Diego Luna’s Cesar Chavez is a good film about a great man. Unfortunately, it’s not a great film. Not in the way similar films about great men are – e.g. Spike Lee’s Malcolm X; Steven Spielberg’s Lincoln.
The film depicts Chavez’s struggles to improve working conditions for migrant workers in California. Quite a few events are covered, including the founding of the United Farm Workers labor union, massive boycotts of the grape industry, the support the cause receives from Robert Kennedy, and subsequent undermining by Richard Nixon. It’s a lot to cover, which is one of the film’s weaknesses. The UFW’s formation, the organization of Mexican American workers, and Chavez’s attempts to guide the cause – allying with Filipino workers; keeping the protests nonviolent – are all well handled. Mixing the film’s footage with old newsreels really goes a long way to show how inhumane white human beings can be. Unfortunately, I can’t say adequate attention was given to other events.
Consider Chavez’s 25 day fast in defiance of the violent actions members of the UFW were taking. The process of fasting – the toll it takes on the human body and mind – is interesting subject matter, and could have been the film’s centerpiece – I even recall it being promoted as such in one of the film’s trailers. Instead, Chavez utilizes the fast as a drawn out climax. Another fascinating event, Chavez’s sojourn to Great Britain, feels glossed over. When the grape growers began importing to Europe to circumvent the successful boycott of their product, Chavez seeks aid from British unions. The contrast between American and more progressive British union laws was another potential center piece. Here, it’s wasted as padding for the third act.
In terms of performance, I really can’t find any fault. The issue is with the way the characters are drawn in the script, penned by Keir Pearson (Hotel Rwanda) and Timothy J. Sexton (Children of Men). I admit when I first heard it would be Michael Pena manning the Chavez role, I was a little confused. I was mostly familiar with his minor comedic roles (such as a psychotic, effeminate, drug using, mall cop in Observe and Report). Luckily my limited knowledge of his filmogrophy had no bearing on his turn as Chavez. Pena’s Cesar Chavez is kind, compassionate, personable…and not much else. The writers’ goal may have been to humanize Chavez, to make him relatable, but they didn’t make him anything beyond a nice human being. Admittedly, as a native Southern Californian I know far less about Chavez than I should, so as far as I know, this is a one hundred percent accurate portrait of the man. Yet, I have to believe that someone who could rally people together to the extent that Chavez did (and does on screen) must have been exceptional, and charismatic, not just nice.
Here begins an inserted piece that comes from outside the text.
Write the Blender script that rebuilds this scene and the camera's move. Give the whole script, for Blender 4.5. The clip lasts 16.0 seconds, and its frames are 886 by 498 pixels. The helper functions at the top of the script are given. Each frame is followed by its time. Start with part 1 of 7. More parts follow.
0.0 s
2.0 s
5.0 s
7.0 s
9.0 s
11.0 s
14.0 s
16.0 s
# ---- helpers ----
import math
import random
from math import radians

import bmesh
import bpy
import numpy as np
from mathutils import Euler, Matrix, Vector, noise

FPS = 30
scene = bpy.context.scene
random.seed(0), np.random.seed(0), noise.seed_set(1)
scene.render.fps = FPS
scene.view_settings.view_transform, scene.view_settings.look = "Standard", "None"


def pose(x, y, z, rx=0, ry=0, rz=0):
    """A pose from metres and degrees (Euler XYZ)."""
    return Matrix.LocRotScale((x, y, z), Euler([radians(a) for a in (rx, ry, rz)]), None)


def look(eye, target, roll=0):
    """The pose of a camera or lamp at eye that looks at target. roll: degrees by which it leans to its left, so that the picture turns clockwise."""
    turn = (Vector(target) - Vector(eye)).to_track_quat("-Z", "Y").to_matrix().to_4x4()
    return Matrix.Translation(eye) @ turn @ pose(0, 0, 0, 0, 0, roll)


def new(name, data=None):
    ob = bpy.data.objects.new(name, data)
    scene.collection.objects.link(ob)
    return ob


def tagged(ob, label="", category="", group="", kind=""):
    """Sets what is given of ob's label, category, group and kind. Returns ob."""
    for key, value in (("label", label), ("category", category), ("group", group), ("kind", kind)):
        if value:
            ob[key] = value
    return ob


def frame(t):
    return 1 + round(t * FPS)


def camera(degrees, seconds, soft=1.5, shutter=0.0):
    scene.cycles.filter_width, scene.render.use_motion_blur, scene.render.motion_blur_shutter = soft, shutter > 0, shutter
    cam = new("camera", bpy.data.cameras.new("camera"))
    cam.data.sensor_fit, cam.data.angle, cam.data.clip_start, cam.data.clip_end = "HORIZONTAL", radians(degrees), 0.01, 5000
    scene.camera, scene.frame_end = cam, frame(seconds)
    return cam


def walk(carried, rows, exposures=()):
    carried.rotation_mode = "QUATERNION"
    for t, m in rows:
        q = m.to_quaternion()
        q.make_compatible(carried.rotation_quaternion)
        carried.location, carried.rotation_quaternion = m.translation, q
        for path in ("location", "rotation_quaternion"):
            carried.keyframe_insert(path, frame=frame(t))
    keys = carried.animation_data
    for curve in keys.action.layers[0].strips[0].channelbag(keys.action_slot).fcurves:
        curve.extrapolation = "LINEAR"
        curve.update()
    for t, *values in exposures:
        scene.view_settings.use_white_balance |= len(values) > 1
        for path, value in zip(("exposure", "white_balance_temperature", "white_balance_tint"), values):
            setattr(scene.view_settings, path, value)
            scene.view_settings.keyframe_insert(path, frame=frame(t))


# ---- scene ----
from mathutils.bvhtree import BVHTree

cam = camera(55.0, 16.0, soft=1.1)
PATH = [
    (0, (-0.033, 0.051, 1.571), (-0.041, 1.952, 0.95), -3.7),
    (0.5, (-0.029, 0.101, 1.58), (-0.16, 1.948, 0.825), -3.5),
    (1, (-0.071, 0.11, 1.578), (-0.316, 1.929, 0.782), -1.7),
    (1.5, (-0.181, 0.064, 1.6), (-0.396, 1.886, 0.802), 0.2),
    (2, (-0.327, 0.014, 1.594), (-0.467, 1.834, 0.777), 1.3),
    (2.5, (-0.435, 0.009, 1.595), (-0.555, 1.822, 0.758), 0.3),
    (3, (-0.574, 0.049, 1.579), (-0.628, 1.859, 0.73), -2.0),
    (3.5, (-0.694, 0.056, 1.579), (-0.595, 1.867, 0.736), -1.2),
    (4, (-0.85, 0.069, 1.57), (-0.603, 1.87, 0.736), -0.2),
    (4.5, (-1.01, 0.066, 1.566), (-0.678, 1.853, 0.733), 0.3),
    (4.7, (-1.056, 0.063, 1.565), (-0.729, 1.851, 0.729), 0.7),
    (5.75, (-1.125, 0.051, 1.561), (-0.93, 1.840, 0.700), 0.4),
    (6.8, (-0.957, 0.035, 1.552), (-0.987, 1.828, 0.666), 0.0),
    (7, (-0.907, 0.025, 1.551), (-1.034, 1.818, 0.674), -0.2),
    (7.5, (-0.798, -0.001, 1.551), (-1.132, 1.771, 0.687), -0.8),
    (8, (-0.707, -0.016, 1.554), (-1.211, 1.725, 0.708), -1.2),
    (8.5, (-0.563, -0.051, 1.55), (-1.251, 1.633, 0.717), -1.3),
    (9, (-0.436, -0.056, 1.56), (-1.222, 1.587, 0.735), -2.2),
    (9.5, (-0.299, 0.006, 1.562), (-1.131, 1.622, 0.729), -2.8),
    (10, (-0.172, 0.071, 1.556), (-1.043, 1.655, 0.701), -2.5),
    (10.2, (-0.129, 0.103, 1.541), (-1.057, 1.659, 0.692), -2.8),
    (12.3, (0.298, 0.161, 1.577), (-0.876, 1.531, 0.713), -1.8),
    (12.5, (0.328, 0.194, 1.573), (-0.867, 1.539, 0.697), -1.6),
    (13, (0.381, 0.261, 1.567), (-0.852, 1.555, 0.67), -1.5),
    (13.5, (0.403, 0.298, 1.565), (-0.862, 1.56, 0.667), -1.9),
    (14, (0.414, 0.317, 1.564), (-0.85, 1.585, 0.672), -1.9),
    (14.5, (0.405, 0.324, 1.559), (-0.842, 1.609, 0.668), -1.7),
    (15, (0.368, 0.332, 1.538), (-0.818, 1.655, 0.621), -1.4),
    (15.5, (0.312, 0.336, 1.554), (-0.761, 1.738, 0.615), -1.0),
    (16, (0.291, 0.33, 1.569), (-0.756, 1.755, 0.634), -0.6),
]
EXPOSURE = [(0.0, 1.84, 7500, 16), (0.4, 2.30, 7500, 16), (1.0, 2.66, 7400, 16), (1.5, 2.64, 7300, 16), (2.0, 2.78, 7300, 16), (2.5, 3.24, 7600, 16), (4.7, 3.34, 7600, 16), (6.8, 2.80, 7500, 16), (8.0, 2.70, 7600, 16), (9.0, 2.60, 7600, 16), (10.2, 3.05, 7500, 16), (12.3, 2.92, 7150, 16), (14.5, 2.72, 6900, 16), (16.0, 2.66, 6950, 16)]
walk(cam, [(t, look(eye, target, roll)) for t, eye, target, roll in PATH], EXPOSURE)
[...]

The Chavez we get is a decent man, but it’s difficult to understand how he kept his often unstable union from collapsing before him.
One of the more interesting characters is John Malkovich’s Bogdonavitch, who serves as the main antagonist. While the film has plenty of the typical loud racist white men, Bogdonavitch is a little different. An immigrant himself, Bogdonavitch built his grape empire with hard work, and sees the laborers’ demands as lazy and ungrateful. It’s nice to see a different attitude than the common “[insert minorities] are evil” you commonly get from antagonists in films like this. It doesn’t make the guy sympathetic, just a little more complex. He serves as great foil to Chavez – although the two don’t meet until the very end of the film.
The biggest writing issue with Cesar Chavez is how it handles Chavez’s family. Cesar clashes with his oldest son (one of eight children) over the strain his work puts on the family. This isn’t a bad approach to take – again, humanizing – but it’s painfully ham-fisted and predictable. From their first argument to the inevitable grudging reconciliation, anyone could predict the arc of their relationship. What’s worse is we already see plenty of Cesar’s family dynamics through his wife (America Ferrera doing the best she can with the material). Ferrera conveys so much more with an expression or a quick line than any emotional throw down between father and son.
The Verdict: 3 out of 5
The treatment of immigrants (legal and otherwise) who break their backs so we can live comfortably is as relevant as ever today. The issues Cesar Chavez covers are important and need to be discussed; I just can’t say the same about the film. Some good performances and competent direction elevate a by-the-numbers script above mediocrity. Just above, though.